Default | Implications |
---|---|
3 |
If sessions are generally shorter, reducing this value can optimize performance, but setting it too low may prematurely cut off valid sessions. |
days_late_allowed
The maximum allowed number of days between the event creation and it being sent to the collector. Exists to reduce lengthy table scans that can occur as a result of late arriving data. Read more in Late Sent Events on our docs.
Default | Implications |
---|---|
3 |
It is necessary for apps that support offline event generation; reducing it may increase performance but risks dropping late events. |
upsert_lookback_days
Number of days to look back over the incremental derived tables during the upsert.
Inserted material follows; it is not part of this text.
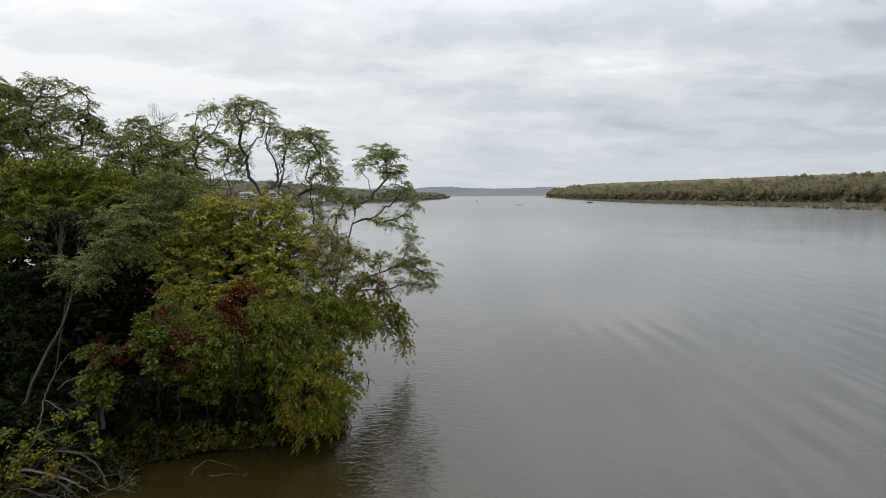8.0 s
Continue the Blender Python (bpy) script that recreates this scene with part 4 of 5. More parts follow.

Where performance is not a concern, should be set to as long a value as possible. Having too short a period can result in duplicates. Read more in Optimize Upserts on our docs.
Default | Implications |
---|---|
30 |
Lowering it may improve performance but increases the risk of data loss (reduces integrity due to late arrivals). Disabling it will worsen performance so not recommended. |
session_lookback_days
Number of days to limit scan on snowplow_unified_base_sessions_lifecycle_manifest
manifest. Exists to improve performance of model when we have a lot of sessions. Should be set to as large a number as practical.
Default | Implications |
---|---|
730 |
n/a |
backfill_limit_days
The maximum numbers of days of new data to be processed since the latest event processed. Please refer to the incremental logic section for more details. Read more in Sessionization on our docs.
Default | Implications |
---|---|
30 |
Only affects backfill processes, not regular runs, so tuning this is useful for managing data loads in historical updates. |